If this life is a symphony, the themes are sometimes too bitter to be borne. The notes of this composition break our hearts and drive us to our knees, and rightly so. We must resist the temptation to call evil good. We dare not stand on the shoulder of the highway where EMT's and police officers pick up the pieces and talk about the way God sees beauty here in this tragedy. Even at the foot of the cross, where we know so much good was accomplished for us (yes, God does redeem evil and bring good out of it, but that doesn't change the fact that it is evil to begin with), we need to be careful about dressing up tragedy and making it look like something good. We too often fall into the temptation to deny the reality of pain and suffering by looking too quickly toward the purpose -- real or imagined -- beyond it.

We take great hope in the idea that there is purpose in pain. It helps us to believe that at least from God's perspective, there is meaning in what seems to us so pointless and wrong. We long for a sense of security, a sense that in the end there is more than just a nasty, brutish, short life that winds down with less eternal impact than sands running through an hourglass.

There are two edges to reality when we come up against these questions. The first, and hardest, is that it's too easy to make an idol of our own need in this regard. We are all too willing to make our desires for security paramount and view reality through this filter. So we manufacture meaning and recreate reality in a careful, closed system. We take the great mysteries -- life, heaven, relationship -- and recast them in ways that make sense to us. We imagine our loved ones becoming guardian angels over us, or we picture them in a heaven that looks a great deal like a beautiful childhood memory or an indulgent fantasy of self-gratification. So sports fans talk about that Great Baseball Game in the Sky, or well-meaning, wounded Christians turn from worshipping God toward a cheap kind of ancestor worship in which they have conversations with departed loved ones instead of spending time in prayer. Neither of these pictures of an imaginary afterlife have any basis in a biblical faith. Of course there is grace here for the wounded spirit, and it is not helpful to chide grieving souls who need the comfort of a conversation with dad and a sense that even though he's gone, they can still connect with him at some level. But this is a practice of grief, not a belief rooted in biblical faith.

The second edge is that, confronted with our childish imaginings about death and the heaven, we sometimes abandon any sense of knowledge and we become, at least in practice, agnostic about the afterlife.
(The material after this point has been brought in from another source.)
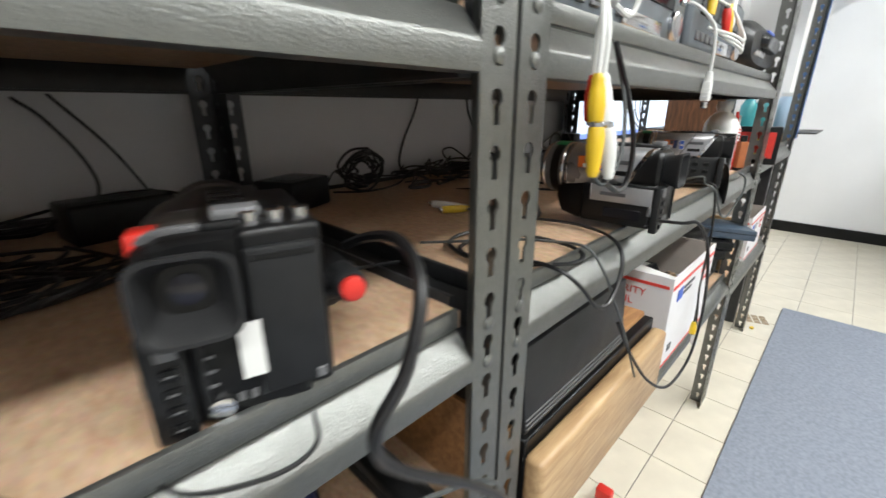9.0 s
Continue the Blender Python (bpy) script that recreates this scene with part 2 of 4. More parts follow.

For the reality is that the Bible is frustratingly silent on many aspects of what happens to us or our loved ones after death; but it does give us a great deal to hang onto. This biblical security is all rooted in the resurrection of Jesus. Where the Old Testament speaks hopefully about death, it does so looking forward to the resurrection of Jesus; the New Testament takes these shreds of hope and weaves them into a solid confidence that because Jesus is risen from the dead, we grieve with great hope -- not hope as the world gives, a sort of enthusiastic optimism (what my daughter calls the optimism of the rabbit who, seeing the shadow of the hawk overhead, says, "It's just a cloud ...") but Christian hope, which is the sure confidence that because Jesus is risen from death everything is changed and death is not the ultimate end of life. I believe the Bible is silent about much of what happens after death so that we will not trust the process, but rather trust in Jesus. I don't know the future, but I know who holds the future.

So while it is unbiblical to imagine heaven as my ultimate self-indulgence, it is also unbiblical to say we cannot know anything about heaven. The Bible gives us a clear vision of being gathered together with the saints around the throne of God. There is communication, there is fellowship, there is joy and peace and music and celebration. We see Jesus face to face.

So don't try to make Abel's death meaningful. Don't try to soften the blow of all the pain and suffering and tragedy in the biblical world or in our own. Part of the tragedy of Cain and Abel -- reenacted in our world thousands of times a day in physical murders, and billions of times a day when I turn from my neighbor and say, "I am NOT my brother's keeper!" -- is that this death, this suffering, this pain is unnecessary and pointless. It is meaningless precisely because it is contrary to God's desire. Abel's suffering is not part of the Grander Good. But in the face of Abel's meaningless death, in the face of unspeakable suffering, in the face of bitterness that drives us to despair, God intervenes. He does not undo evil, but promises that even in the midst of evil, even in the place of pointless suffering, even at the cross, he will be present to redeem and to heal. There is no tragedy so bleak that God cannot work in the midst of it. There is no suffering so dark that God is not present at the core of it.